Newswise — Iced Turkish coffee, roasted chickpea snacks, a spiced spread and Turkish olive oil are hard to find in the U.S.
A group of engineering and business students at Tennessee Tech University has studied how to make those products more available as part of a new international service learning project.
In partnership with students from a university in Turkey, the group of 20 TTU students has developed ideas, from packaging to marketing, to launch sales of Turkish products in the U.S. The group will spend two weeks doing research in the Middle Eastern country this summer, visiting the products’ manufacturers and discussing their plans.
“In real life, engineers don’t just do engineering, and business students also have to be able to come out of their silos,” said Meral Anitsal, TTU associate professor of marketing. “Industry requires collaboration and integration, and we are seeing a need to teach that more.”
While at Celal Bayar University, which is near the Aegean Sea, the TTU students will work closely with their counterparts in Turkey, who have spent their semester doing nutritional analysis on the different products. They sent samples of the Turkish products to TTU students, who gave out the samples and gathered customer feedback during the Windows on the World international festival at TTU.
With business plans and marketing analyses behind them, it is now up to the TTU students to decide whether to actually try to launch the products here.
“It’s incubation,” Meral Anitsal said. “I asked my students, ‘Now that you know these products and you know the contacts in Turkey, will you start a business?’ They said, ‘Why not?’”
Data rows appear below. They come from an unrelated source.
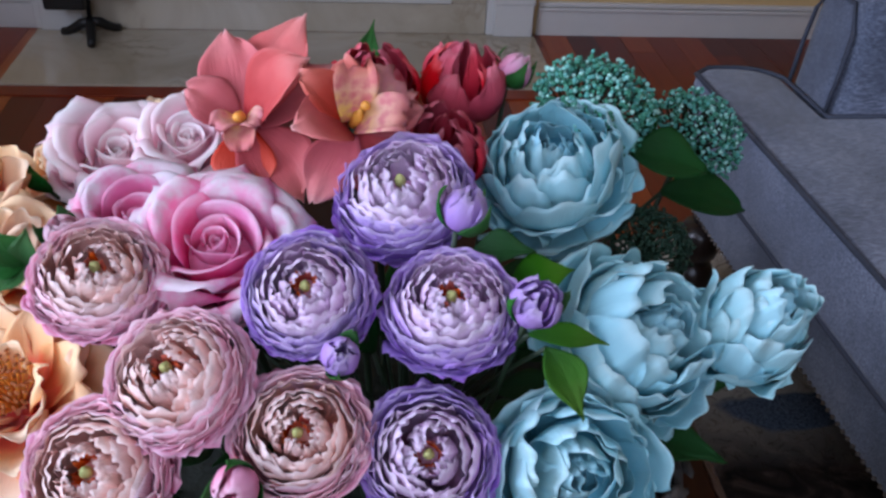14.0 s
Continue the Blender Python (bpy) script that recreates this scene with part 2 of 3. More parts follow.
RUG = Nodes("patterned_rug")
_g = RUG.coords("Object")
_warped = RUG.add("VectorMath", i0=_g, i1=RUG.add("VectorMath", i0=RUG.add("TexNoise", Vector=_g, Scale=9.0, Detail=2.0).outputs["Color"], i1=(0.07, 0.07, 0.0)).outputs[0])
_warped.operation = "ADD"
_warped.inputs[1].links[0].from_node.operation = "MULTIPLY"
_pebmap = RUG.add("Mapping", Vector=_warped.outputs[0], Scale=(13.0, 21.0, 0.0), Rotation=(0, 0, 0.25))
_cell = RUG.add("TexVoronoi", Vector=_pebmap.outputs[0], Scale=1.0, Randomness=0.95)
_cell.feature = "DISTANCE_TO_EDGE"
_id = RUG.add("TexVoronoi", Vector=_pebmap.outputs[0], Scale=1.0, Randomness=0.95)
_peb = RUG.ramp(_cell.outputs["Distance"], [(0.10, (0, 0, 0, 1)), (0.15, (1, 1, 1, 1))])
_peb = RUG.math("MULTIPLY", _peb, RUG.ramp(_id.outputs["Distance"], [(0.44, (1, 1, 1, 1)), (0.52, (0, 0, 0, 1))]))
_some = RUG.ramp(RUG.add("SeparateXYZ", i0=_id.outputs["Color"]).outputs[0], [(0.18, (0, 0, 0, 1)), (0.34, (1, 1, 1, 1))])
_peb = RUG.math("MULTIPLY", RUG.math("MULTIPLY", _peb, _some), RUG.ramp(RUG.add("SeparateXYZ", i0=_warped.outputs[0]).outputs[0], [(0.12, (1, 1, 1, 1)), (0.3, (0, 0, 0, 1))]))
_sep = RUG.add("SeparateXYZ", i0=_g)
_far = RUG.math("ADD", _sep.outputs[1], RUG.math("MULTIPLY", RUG.math("SUBTRACT", RUG.noise(2.4, 3.0, _g), 0.5), 0.9))
_mass = RUG.ramp(_far, [(0.62, (0, 0, 0, 1)), (0.85, (1, 1, 1, 1))])
_leafy = RUG.ramp(RUG.noise(32.0, 3.0, _warped.outputs[0], 0.6, 1.5), [(0.38, srgb(22, 24, 19)), (0.46, srgb(42, 54, 43)), (0.52, srgb(30, 32, 25)), (0.56, srgb(70, 62, 46)), (0.62, srgb(132, 114, 88))])
_brown = RUG.ramp(RUG.noise(60.0, 4.0, _g), [(0.3, srgb(58, 49, 37)), (0.7, srgb(86, 74, 56))])
_marbled = RUG.ramp(RUG.noise(11.0, 5.0, _warped.outputs[0], 0.6, 1.8), [(0.36, srgb(26, 22, 21)), (0.5, srgb(46, 38, 34)), (0.66, srgb(78, 66, 58))])
_brown = RUG.mix(RUG.ramp(_sep.outputs[0], [(0.12, (0, 0, 0, 1)), (0.3, (1, 1, 1, 1))]), _brown, _marbled)
_ground = RUG.mix(_mass, _leafy, _brown)
_beige = RUG.ramp(RUG.noise(160.0, 4.0, _g), [(0.3, srgb(128, 108, 79)), (0.7, srgb(158, 135, 101))])
_pattern = RUG.mix(RUG.math("MULTIPLY", _peb, RUG.math("ADD", RUG.math("MULTIPLY", _mass, 0.45), 0.55)), _ground, _beige)
_scroll = RUG.ramp(RUG.noise(24.0, 1.0, _g, 0.4, 2.4), [(0.47, (1, 1, 1, 1)), (0.5, (0, 0, 0, 1)), (0.53, (1, 1, 1, 1))])
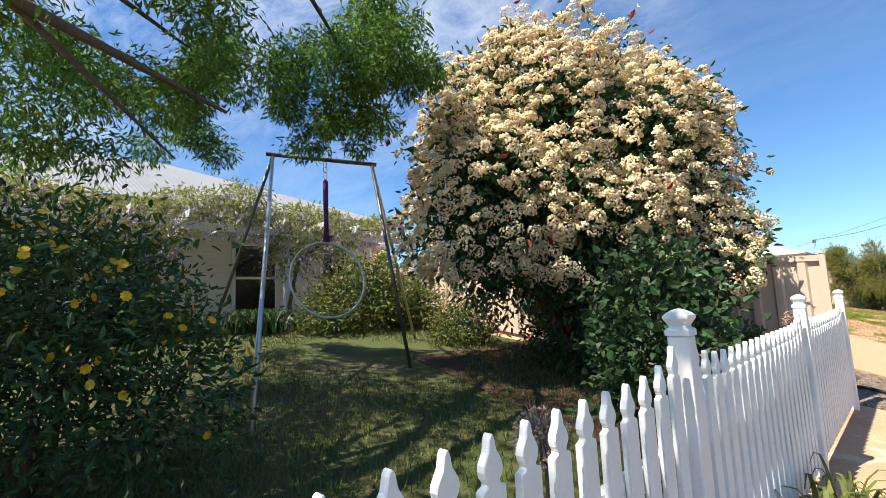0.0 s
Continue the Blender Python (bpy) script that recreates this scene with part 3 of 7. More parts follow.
# soffits, fascias and gutters
part("soffit", boxes((-9.05, -7.9, -5.55, 1.98, 3.49, 3.51)), SOFFIT, house_b)
part("soffit", boxes((-7.9, -6.07, 1.62, 8.65, 3.46, 3.48), (-9.09, -7.9, 1.99, 4.15, 3.46, 3.48)), SOFFIT, house_b)
part("fascia", boxes((-7.9, -7.87, -5.57, 1.7, 3.33, 3.50)), DARK_STEEL, house_b)
part("fascia", boxes((-6.05, -6.02, 1.55, 8.70, 3.33, 3.50), (-7.87, -6.05, 1.55, 1.58, 3.33, 3.50), (-9.0, -6.05, 8.67, 8.70, 3.33, 3.50)), DARK_STEEL, house_b)
bm = bmesh.new()
prism(bm, [(-7.88, -5.58), (-7.88, -5.55), (-13.6, -3.84), (-13.6, -3.87)], "z", 3.33, 3.50)
part("fascia", bm, DARK_STEEL, house_b)
bm = bmesh.new()
prism(bm, [(-9.06, -5.54), (-9.06, -5.23), (-13.6, -3.80), (-13.6, -3.83)], "z", 3.40, 3.42)
part("soffit", bm, SOFFIT, house_b)
GP = [(0, 0), (0.115, 0.0), (0.125, 0.012), (0.125, 0.10), (0.115, 0.115), (0.0, 0.13)]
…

When the TTU students return home from Turkey, they will bring a group of students from Celal Bayar with them. They will stay on campus and work on a service learning project in Clay County’s Free Hill area, an unincorporated African American community that was established before the Civil War.
“We are trying to expose them to many facets of community life,” said Bonita Barger, associate professor of decision sciences and management at TTU and one of the trip coordinators. “They’re helping us in our community after we’ve helped them in theirs. Grassroots service helps.”
The informal partnership with Celal Bayar developed through a friendship between that university’s president, Mehmet Pakdemirli, and Ismail Fidan, associate professor of manufacturing and industrial technology at TTU. Ismet Anitsal, associate professor of marketing at TTU, also helped organize the trip.
Organizers say they hope to continue the service initiative and to involve more TTU faculty and disciplines in the future.
“We’re developing global classes,” Barger said. “The students have jumped out of the fishbowl, and now they are looking back into the fishbowl of their culture.”